_EXERCISE_
Scan the data below. Pull out each line where "scene" occurs.

_SOURCE EXCERPT_

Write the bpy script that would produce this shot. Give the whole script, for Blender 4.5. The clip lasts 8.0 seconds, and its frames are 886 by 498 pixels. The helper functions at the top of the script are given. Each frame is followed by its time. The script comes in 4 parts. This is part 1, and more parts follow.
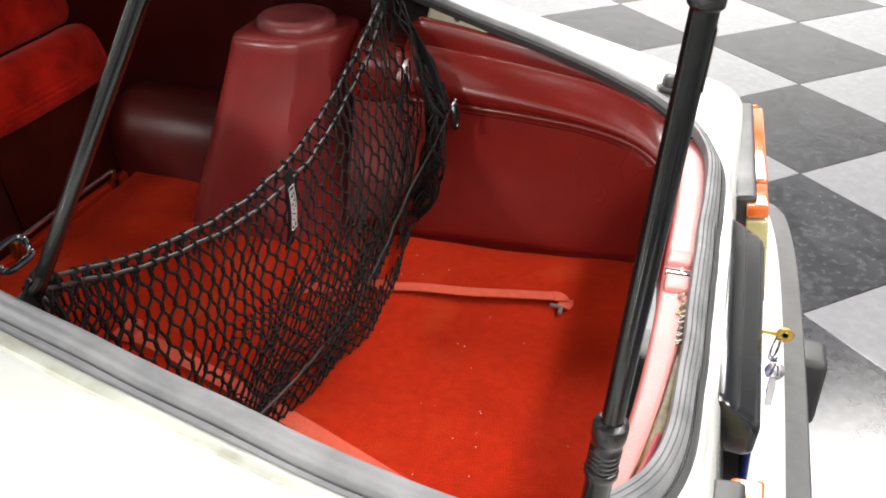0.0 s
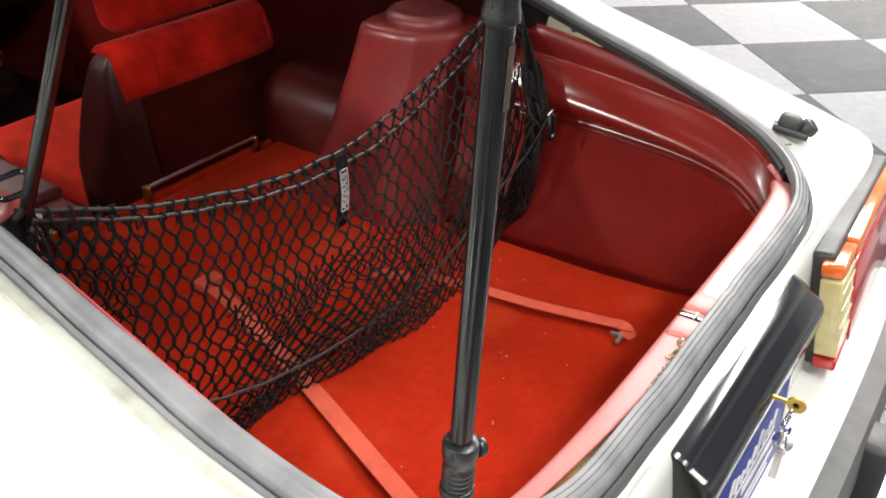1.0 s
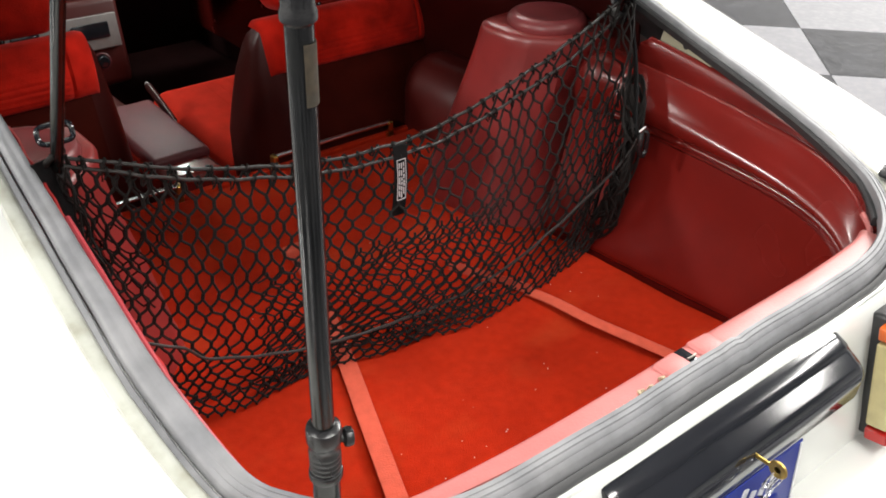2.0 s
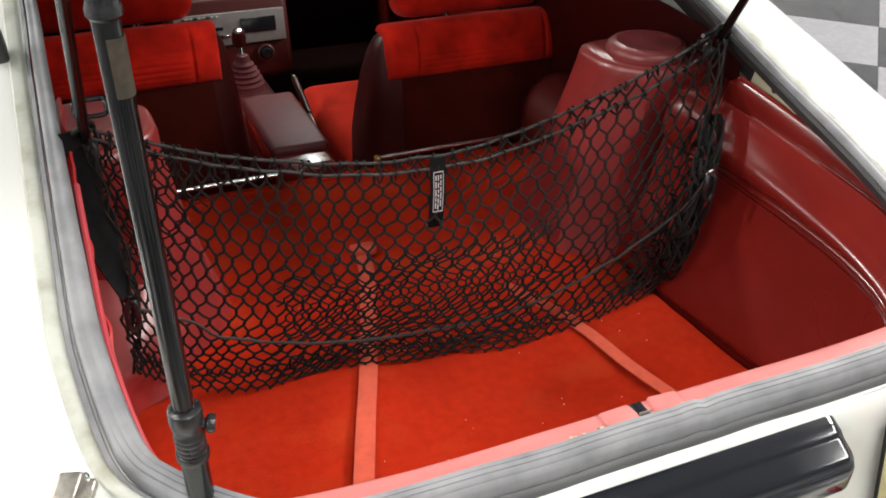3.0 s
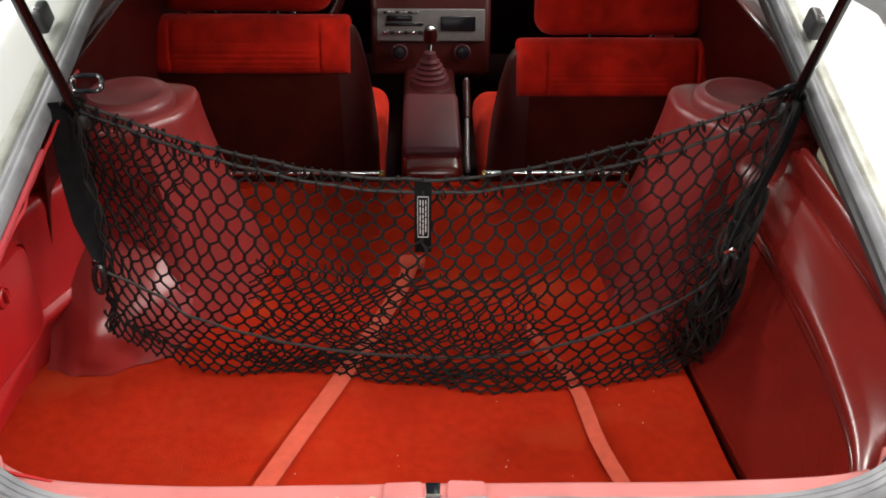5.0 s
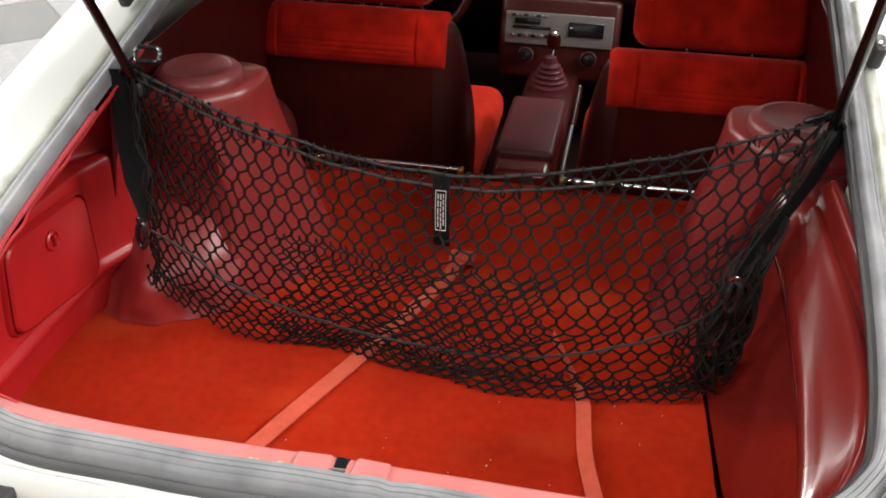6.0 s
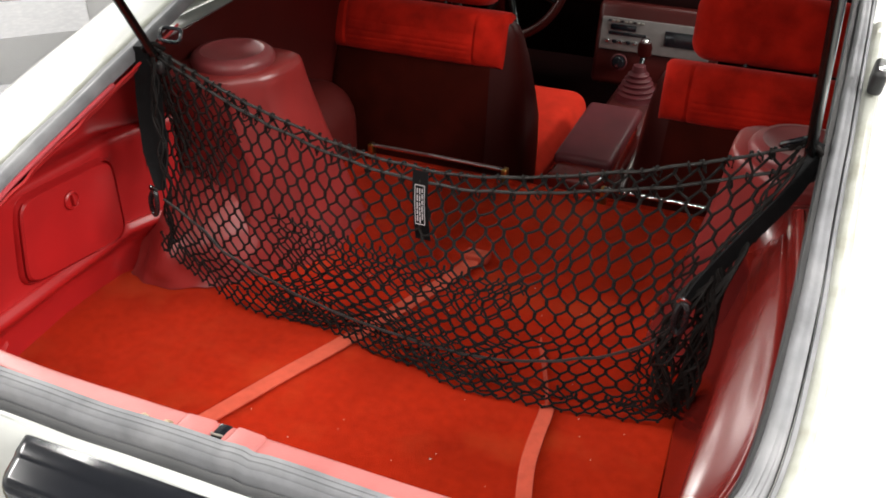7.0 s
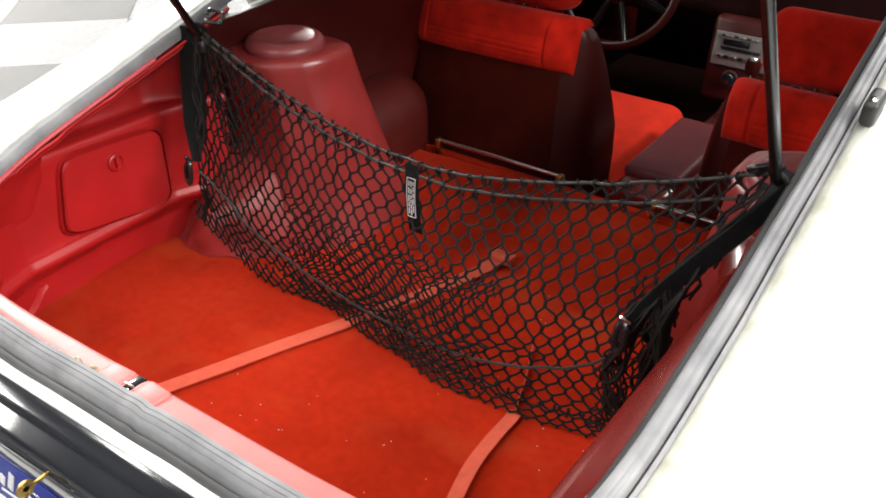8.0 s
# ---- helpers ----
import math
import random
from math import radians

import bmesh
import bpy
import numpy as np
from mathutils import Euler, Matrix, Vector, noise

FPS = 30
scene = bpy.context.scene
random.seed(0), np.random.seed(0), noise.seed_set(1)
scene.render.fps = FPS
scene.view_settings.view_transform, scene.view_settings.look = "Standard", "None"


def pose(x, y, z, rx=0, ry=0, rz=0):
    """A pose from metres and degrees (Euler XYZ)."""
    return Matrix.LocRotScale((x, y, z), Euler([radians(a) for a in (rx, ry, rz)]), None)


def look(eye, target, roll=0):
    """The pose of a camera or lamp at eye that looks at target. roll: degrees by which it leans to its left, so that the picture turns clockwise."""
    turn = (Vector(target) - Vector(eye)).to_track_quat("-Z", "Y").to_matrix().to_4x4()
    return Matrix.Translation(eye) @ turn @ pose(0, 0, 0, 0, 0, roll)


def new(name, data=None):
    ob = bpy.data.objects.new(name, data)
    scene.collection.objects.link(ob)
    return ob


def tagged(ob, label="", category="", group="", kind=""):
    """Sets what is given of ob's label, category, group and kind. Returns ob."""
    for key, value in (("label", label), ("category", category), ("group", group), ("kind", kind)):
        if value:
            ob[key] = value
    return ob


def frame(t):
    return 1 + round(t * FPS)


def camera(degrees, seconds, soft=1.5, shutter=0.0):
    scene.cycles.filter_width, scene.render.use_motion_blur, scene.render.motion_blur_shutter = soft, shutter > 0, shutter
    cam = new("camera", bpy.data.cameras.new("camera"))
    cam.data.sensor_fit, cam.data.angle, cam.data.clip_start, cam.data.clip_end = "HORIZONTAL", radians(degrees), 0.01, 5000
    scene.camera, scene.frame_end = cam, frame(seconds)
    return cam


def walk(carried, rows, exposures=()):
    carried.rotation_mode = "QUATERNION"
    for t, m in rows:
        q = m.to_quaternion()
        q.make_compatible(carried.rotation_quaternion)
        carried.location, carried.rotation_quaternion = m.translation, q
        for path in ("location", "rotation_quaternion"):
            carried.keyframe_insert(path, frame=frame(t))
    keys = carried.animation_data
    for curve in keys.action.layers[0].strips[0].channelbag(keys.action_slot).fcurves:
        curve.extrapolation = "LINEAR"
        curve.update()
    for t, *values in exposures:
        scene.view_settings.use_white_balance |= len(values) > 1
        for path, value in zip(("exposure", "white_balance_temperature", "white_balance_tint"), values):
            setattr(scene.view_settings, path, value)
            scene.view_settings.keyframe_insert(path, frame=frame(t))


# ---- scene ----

_RESULT OF THE EXERCISE_
scene = bpy.context.scene
scene.render.fps = FPS
scene.view_settings.view_transform, scene.view_settings.look = "Standard", "None"
    scene.collection.objects.link(ob)
    scene.cycles.filter_width, scene.render.use_motion_blur, scene.render.motion_blur_shutter = soft, shutter > 0, shutter
    scene.camera, scene.frame_end = cam, frame(seconds)
        scene.view_settings.use_white_balance |= len(values) > 1
            setattr(scene.view_settings, path, value)
            scene.view_settings.keyframe_insert(path, frame=frame(t))
# ---- scene ----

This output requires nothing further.